I wonder why Johnny Depp wasn’t in this movie. After all, he was in Sleepy Hollow and From Hell, and I would assume that he’d want more parts in which he can practice speaking with his phony British accent. If you also expect to see gratuitous sex scenes, kinky S&M, and the more lurid sexual escapades of the Marquis de Sade, prepare for disappointment.
While we’re on the topic of accents, have you ever wondered why characters in any movie set in the past speak English, and with British accents? Just look at the French characters in Les Miserables, the Russians in Enemy at the Gates, and the Roman in Gladiator (with the exception of Russell Crowe, who shows his swarthy true self in the Oscar-stealing – and I mean stolen from Crouching Tiger Hidden Dragon – role). The French characters in Quills are no exception.
Quills, starring Geoffrey Rush as the Marquis de Sade, is set in an asylum for the insane in a Napoleonic France that gobbles up the perverse tales the Marquis writes in his cell. The Abbe du Coulmier, played brilliantly by Joaquin Phoenix, is charged with silencing the Marquis, but butts heads with Dr. Royer-Collard played by Michael Caine. Kate Winslet is the mandatory female love interest, object of desire, and predictably, ill-fated to-be-lover. The Marquis infuriates the doctor, the Abbe and the Marquis fall in love with the girl, some people die, someone goes mad, the end.
What did I like about this movie? As much as I can’t stand Joaquin Phoenix, I did like him in his role as the Abbe; he was subdued, yet he carried himself well as the tortured but virtuous priest. Rush, as always, is impressive, and balances depravity and genius as the infamous Marquis de Sade in a departure from more recent roles as tough cop/ ruthless spy in Les Miserables and Elizabeth.
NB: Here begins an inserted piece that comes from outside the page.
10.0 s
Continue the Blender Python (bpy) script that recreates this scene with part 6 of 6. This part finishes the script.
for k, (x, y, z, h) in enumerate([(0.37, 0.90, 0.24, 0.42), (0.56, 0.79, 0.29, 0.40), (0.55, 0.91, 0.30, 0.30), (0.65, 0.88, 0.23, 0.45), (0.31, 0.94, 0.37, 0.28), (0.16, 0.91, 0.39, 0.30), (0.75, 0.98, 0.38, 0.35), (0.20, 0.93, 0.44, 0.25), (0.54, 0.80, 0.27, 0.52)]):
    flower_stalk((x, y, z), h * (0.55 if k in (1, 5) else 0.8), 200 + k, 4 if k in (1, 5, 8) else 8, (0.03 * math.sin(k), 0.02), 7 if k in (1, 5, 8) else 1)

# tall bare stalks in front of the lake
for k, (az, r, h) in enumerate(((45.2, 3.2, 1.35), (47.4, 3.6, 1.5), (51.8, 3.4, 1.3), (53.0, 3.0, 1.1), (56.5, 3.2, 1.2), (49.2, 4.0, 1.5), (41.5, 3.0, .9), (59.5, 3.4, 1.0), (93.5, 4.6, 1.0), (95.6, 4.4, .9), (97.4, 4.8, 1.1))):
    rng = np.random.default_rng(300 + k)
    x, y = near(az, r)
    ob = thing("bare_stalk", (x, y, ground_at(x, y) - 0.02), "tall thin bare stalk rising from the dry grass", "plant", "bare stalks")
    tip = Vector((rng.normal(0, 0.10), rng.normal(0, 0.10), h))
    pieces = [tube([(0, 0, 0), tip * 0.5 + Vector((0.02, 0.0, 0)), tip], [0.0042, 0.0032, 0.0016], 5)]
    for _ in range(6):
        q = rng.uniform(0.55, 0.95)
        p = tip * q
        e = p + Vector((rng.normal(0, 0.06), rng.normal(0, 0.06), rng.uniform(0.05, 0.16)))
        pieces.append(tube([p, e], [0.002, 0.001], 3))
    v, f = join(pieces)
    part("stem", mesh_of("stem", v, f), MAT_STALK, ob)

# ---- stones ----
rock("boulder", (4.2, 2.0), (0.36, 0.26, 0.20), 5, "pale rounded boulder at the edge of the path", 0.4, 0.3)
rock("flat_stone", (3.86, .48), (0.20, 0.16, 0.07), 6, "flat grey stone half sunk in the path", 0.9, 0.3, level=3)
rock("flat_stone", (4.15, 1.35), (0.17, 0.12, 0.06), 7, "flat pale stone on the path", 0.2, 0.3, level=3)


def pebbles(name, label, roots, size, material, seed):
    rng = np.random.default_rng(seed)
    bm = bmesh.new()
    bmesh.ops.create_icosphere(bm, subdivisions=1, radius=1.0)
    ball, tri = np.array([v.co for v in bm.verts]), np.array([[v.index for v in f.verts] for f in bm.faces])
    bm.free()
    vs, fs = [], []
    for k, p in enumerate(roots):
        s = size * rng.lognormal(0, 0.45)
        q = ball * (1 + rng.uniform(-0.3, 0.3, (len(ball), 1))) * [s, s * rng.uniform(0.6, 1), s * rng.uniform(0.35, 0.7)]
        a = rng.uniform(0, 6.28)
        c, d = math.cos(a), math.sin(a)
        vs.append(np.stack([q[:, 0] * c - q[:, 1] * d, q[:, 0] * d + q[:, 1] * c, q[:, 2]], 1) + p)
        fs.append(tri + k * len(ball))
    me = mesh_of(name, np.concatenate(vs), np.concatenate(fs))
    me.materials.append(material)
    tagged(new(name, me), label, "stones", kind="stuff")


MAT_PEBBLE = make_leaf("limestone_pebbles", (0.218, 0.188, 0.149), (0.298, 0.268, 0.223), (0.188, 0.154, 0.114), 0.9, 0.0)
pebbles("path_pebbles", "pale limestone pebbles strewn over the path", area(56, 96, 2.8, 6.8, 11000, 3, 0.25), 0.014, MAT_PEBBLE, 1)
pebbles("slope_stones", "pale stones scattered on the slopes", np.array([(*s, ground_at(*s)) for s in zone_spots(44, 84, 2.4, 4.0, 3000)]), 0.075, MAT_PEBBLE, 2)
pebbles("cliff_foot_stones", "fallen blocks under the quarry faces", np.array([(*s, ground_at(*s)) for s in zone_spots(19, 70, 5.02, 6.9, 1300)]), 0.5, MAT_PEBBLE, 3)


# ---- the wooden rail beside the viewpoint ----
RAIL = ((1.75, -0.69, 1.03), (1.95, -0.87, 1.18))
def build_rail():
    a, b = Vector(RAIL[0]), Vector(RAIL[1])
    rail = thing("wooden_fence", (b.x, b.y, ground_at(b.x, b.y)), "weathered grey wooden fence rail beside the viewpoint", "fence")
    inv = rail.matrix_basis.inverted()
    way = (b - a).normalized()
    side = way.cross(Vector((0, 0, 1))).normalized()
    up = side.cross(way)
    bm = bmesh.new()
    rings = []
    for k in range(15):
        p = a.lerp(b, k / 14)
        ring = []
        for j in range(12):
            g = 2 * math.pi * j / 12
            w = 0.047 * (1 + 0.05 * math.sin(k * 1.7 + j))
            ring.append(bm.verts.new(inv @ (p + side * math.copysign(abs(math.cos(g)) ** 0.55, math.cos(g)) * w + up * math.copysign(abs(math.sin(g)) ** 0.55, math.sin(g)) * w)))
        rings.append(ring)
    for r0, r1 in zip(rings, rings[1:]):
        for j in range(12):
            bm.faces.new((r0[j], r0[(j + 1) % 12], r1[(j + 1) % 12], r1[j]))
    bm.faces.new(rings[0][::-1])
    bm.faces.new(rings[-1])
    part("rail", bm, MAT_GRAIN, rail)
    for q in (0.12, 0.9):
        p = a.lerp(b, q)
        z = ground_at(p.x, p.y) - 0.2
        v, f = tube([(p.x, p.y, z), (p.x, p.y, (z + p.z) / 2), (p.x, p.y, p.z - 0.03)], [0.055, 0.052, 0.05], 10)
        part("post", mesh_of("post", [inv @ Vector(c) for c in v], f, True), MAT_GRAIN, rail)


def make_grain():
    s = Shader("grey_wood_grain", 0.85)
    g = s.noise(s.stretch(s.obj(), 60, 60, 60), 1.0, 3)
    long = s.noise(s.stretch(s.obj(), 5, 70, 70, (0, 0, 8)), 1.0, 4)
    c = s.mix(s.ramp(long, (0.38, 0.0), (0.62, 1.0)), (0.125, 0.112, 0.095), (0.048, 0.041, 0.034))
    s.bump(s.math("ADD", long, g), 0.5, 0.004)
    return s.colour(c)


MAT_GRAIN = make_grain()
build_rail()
What didn’t I like about this movie? Let’s be honest: I was expecting a movie with lots of sex, lots of S&M, and a lot more of Kate Winslet’s fleshy ivory mounds (though female and gay viewers – all viewers, actually - are treated to a glimpse or two of Geoffrey Rush’s sausage and rump). Now I don’t really know much about the Marquis de Sade, but I did expect to see flashbacks of his sexual misadventures, and was rather disappointed to see fleeting allusions to them. Sure, the title Quills refers to the trials and tribulations the Marquis faced when writing his last stories, but come on, let’s see more of the perversities that made the Marquis notorious. Then again, this movie wasn’t titled Ow! Ow! Ow!: the Pornographic Account of the Sick Perverted Bastard, the Marquis de Sade. So unless you want to see life in a 19th century French mental asylum, or you’re a huge fan of Geoffrey Rush and would like to see his ass and more, avoid watching Quills on an un-rainy day.